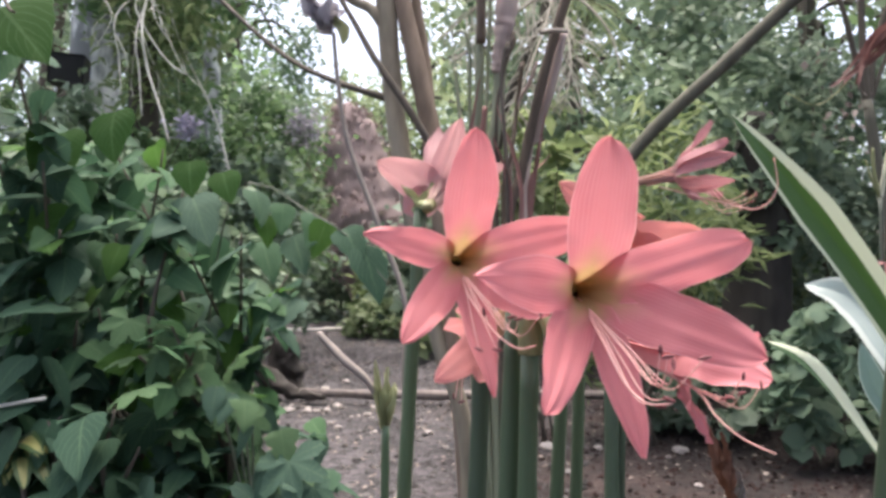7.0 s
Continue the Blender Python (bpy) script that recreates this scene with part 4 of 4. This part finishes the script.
def lobed_shoot():
    """Low shoot whose pale lobed leaves lean over the path."""
    th = empty("lobed_shoot", (-0.56, 1.08, 0.0), "low shoot with pale bluish lobed leaves beside the path", "plant")
    rng = np.random.RandomState(71)
    for k, (x, z, kind, az, size) in enumerate([(-0.455, 0.305, 9, -1.1, 1.0), (-0.425, 0.262, 9, -0.5, 0.85), (-0.490, 0.285, 9, -2.0, 0.8), (-0.470, 0.330, 7, -0.7, 0.7), (-0.520, 0.335, 2, -2.4, 0.75), (-0.555, 0.385, 2, -1.9, 0.75), (-0.535, 0.375, 7, -0.9, 0.65), (-0.585, 0.395, 2, -1.4, 0.8), (-0.500, 0.235, 9, -1.6, 0.9)]):
        stem = tube("stem", [(-0.56 + 0.01 * k % 0.04, 1.08, -0.02), (x * 0.5 - 0.28, 1.04, z * 0.65), (x, 1.0, z)], [0.003, 0.0022, 0.0014], M_GREYSTALK, th, 6, 6, 0.02, k)
        place_leaf(kind, (x, 1.0, z), az, rng.uniform(0.6, 1.05), rng.normal(0, 0.3), size, stem)


lobed_shoot()

# ---- mid-distance plants ----
bush("small_leaved_shrub", (-2.32, 3.85, 0.72), (0.58, 0.45, 0.72), 70, 60, 0.052, M_LEAF_TEAL, "loose shrub of small grey-green leaves", 21, fine=True)
bush("small_leaved_shrub", (-0.45, 4.5, 0.6), (0.6, 0.5, 0.6), 50, 40, 0.06, M_LEAF_TEAL, "bushy green shrub along the path", 22, fine=True)
bush("small_leaved_shrub", (-2.7, 4.0, 1.0), (0.9, 0.6, 0.95), 90, 70, 0.055, M_LEAF_MID, "tall leafy shrub under the trees", 23, fine=True)
bush("small_leaved_shrub", (-2.4, 2.7, 0.6), (0.8, 0.5, 0.6), 70, 60, 0.06, M_LEAF_DARK, "dark leafy shrub in shade", 24, fine=True)
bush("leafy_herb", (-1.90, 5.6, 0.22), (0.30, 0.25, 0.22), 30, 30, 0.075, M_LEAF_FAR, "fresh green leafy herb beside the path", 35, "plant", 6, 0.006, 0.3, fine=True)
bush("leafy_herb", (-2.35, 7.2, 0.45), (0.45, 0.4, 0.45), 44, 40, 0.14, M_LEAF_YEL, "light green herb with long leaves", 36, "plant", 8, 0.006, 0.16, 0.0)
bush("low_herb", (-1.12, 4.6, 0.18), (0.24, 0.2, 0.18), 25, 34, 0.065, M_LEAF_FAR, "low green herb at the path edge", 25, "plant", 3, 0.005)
bush("yellow_green_shrub", (0.12, 2.6, 0.72), (0.36, 0.35, 0.45), 44, 34, 0.085, M_LEAF_YEL, "shrub of long narrow yellow-green leaves", 26, aspect=0.09, down=0.0)
bush("yellow_green_shrub", (0.35, 3.4, 1.0), (0.6, 0.5, 0.7), 45, 40, 0.085, M_LEAF_DARK, "loose shrub of narrow green leaves", 27, aspect=0.2, down=0.2)
bush("fine_leaved_shrub", (1.1, 3.6, 0.9), (0.8, 0.6, 0.9), 110, 80, 0.05, M_LEAF_TEAL, "feathery grey-green shrub of fine leaves", 28, aspect=0.3)
bush("fine_leaved_shrub", (2.0, 3.2, 0.8), (0.8, 0.6, 0.8), 110, 80, 0.055, M_LEAF_TEAL, "feathery dark green shrub of fine leaves", 29, aspect=0.3)
# all leaves here have the overhead shade put into their colour
leafy_bush((-0.72, 1.02, 0.0), [(-0.70, 0.96, 0.30), (-0.78, 0.94, 0.24), (-0.62, 0.98, 0.22), (-0.86, 0.94, 0.34), (-0.74, 0.95, 0.36)], 56, "low spreading shoots of broad bluish leaves, darkened as in shade", 19, 0.0, 1.05, (5, 6, 6, 5))
bush("broad_leaved_herb", (0.72, 2.35, 0.26), (0.30, 0.2, 0.22), 40, 18, 0.055, M_LEAF_HERB, "low herb with rounded grey-green leaves", 30, "plant", 4, 0.006, 0.6, fine=True)
bush("broad_leaved_herb", (1.25, 2.2, 0.28), (0.35, 0.3, 0.26), 40, 16, 0.062, M_LEAF_HERB, "low herb with broad dark leaves", 31, "plant", 4, 0.006, 0.6, fine=True)
bush("broad_leaved_herb", (0.35, 2.75, 0.12), (0.3, 0.2, 0.12), 26, 16, 0.06, M_LEAF_TEAL, "low green herb on damp soil", 32, "plant", 3, 0.005, 0.6, fine=True)

bush("yellow_green_shrub", (-0.2208, 2.500, 1.0090), (0.2, 0.15, 0.2), 22, 16, 0.075, M_LEAF_YEL, "bright yellow-green leafy shoots behind the canes", 33, "plant", 4, 0.006, 0.24, fine=True)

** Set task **
In the copy, include no pictures; restate the listing above exactly.

** Completed exercise **
7.0 s
Continue the Blender Python (bpy) script that recreates this scene with part 4 of 4. This part finishes the script.
def lobed_shoot():
    """Low shoot whose pale lobed leaves lean over the path."""
    th = empty("lobed_shoot", (-0.56, 1.08, 0.0), "low shoot with pale bluish lobed leaves beside the path", "plant")
    rng = np.random.RandomState(71)
    for k, (x, z, kind, az, size) in enumerate([(-0.455, 0.305, 9, -1.1, 1.0), (-0.425, 0.262, 9, -0.5, 0.85), (-0.490, 0.285, 9, -2.0, 0.8), (-0.470, 0.330, 7, -0.7, 0.7), (-0.520, 0.335, 2, -2.4, 0.75), (-0.555, 0.385, 2, -1.9, 0.75), (-0.535, 0.375, 7, -0.9, 0.65), (-0.585, 0.395, 2, -1.4, 0.8), (-0.500, 0.235, 9, -1.6, 0.9)]):
        stem = tube("stem", [(-0.56 + 0.01 * k % 0.04, 1.08, -0.02), (x * 0.5 - 0.28, 1.04, z * 0.65), (x, 1.0, z)], [0.003, 0.0022, 0.0014], M_GREYSTALK, th, 6, 6, 0.02, k)
        place_leaf(kind, (x, 1.0, z), az, rng.uniform(0.6, 1.05), rng.normal(0, 0.3), size, stem)


lobed_shoot()

# ---- mid-distance plants ----
bush("small_leaved_shrub", (-2.32, 3.85, 0.72), (0.58, 0.45, 0.72), 70, 60, 0.052, M_LEAF_TEAL, "loose shrub of small grey-green leaves", 21, fine=True)
bush("small_leaved_shrub", (-0.45, 4.5, 0.6), (0.6, 0.5, 0.6), 50, 40, 0.06, M_LEAF_TEAL, "bushy green shrub along the path", 22, fine=True)
bush("small_leaved_shrub", (-2.7, 4.0, 1.0), (0.9, 0.6, 0.95), 90, 70, 0.055, M_LEAF_MID, "tall leafy shrub under the trees", 23, fine=True)
bush("small_leaved_shrub", (-2.4, 2.7, 0.6), (0.8, 0.5, 0.6), 70, 60, 0.06, M_LEAF_DARK, "dark leafy shrub in shade", 24, fine=True)
bush("leafy_herb", (-1.90, 5.6, 0.22), (0.30, 0.25, 0.22), 30, 30, 0.075, M_LEAF_FAR, "fresh green leafy herb beside the path", 35, "plant", 6, 0.006, 0.3, fine=True)
bush("leafy_herb", (-2.35, 7.2, 0.45), (0.45, 0.4, 0.45), 44, 40, 0.14, M_LEAF_YEL, "light green herb with long leaves", 36, "plant", 8, 0.006, 0.16, 0.0)
bush("low_herb", (-1.12, 4.6, 0.18), (0.24, 0.2, 0.18), 25, 34, 0.065, M_LEAF_FAR, "low green herb at the path edge", 25, "plant", 3, 0.005)
bush("yellow_green_shrub", (0.12, 2.6, 0.72), (0.36, 0.35, 0.45), 44, 34, 0.085, M_LEAF_YEL, "shrub of long narrow yellow-green leaves", 26, aspect=0.09, down=0.0)
bush("yellow_green_shrub", (0.35, 3.4, 1.0), (0.6, 0.5, 0.7), 45, 40, 0.085, M_LEAF_DARK, "loose shrub of narrow green leaves", 27, aspect=0.2, down=0.2)
bush("fine_leaved_shrub", (1.1, 3.6, 0.9), (0.8, 0.6, 0.9), 110, 80, 0.05, M_LEAF_TEAL, "feathery grey-green shrub of fine leaves", 28, aspect=0.3)
bush("fine_leaved_shrub", (2.0, 3.2, 0.8), (0.8, 0.6, 0.8), 110, 80, 0.055, M_LEAF_TEAL, "feathery dark green shrub of fine leaves", 29, aspect=0.3)
# all leaves here have the overhead shade put into their colour
leafy_bush((-0.72, 1.02, 0.0), [(-0.70, 0.96, 0.30), (-0.78, 0.94, 0.24), (-0.62, 0.98, 0.22), (-0.86, 0.94, 0.34), (-0.74, 0.95, 0.36)], 56, "low spreading shoots of broad bluish leaves, darkened as in shade", 19, 0.0, 1.05, (5, 6, 6, 5))
bush("broad_leaved_herb", (0.72, 2.35, 0.26), (0.30, 0.2, 0.22), 40, 18, 0.055, M_LEAF_HERB, "low herb with rounded grey-green leaves", 30, "plant", 4, 0.006, 0.6, fine=True)
bush("broad_leaved_herb", (1.25, 2.2, 0.28), (0.35, 0.3, 0.26), 40, 16, 0.062, M_LEAF_HERB, "low herb with broad dark leaves", 31, "plant", 4, 0.006, 0.6, fine=True)
bush("broad_leaved_herb", (0.35, 2.75, 0.12), (0.3, 0.2, 0.12), 26, 16, 0.06, M_LEAF_TEAL, "low green herb on damp soil", 32, "plant", 3, 0.005, 0.6, fine=True)

bush("yellow_green_shrub", (-0.2208, 2.500, 1.0090), (0.2, 0.15, 0.2), 22, 16, 0.075, M_LEAF_YEL, "bright yellow-green leafy shoots behind the canes", 33, "plant", 4, 0.006, 0.24, fine=True)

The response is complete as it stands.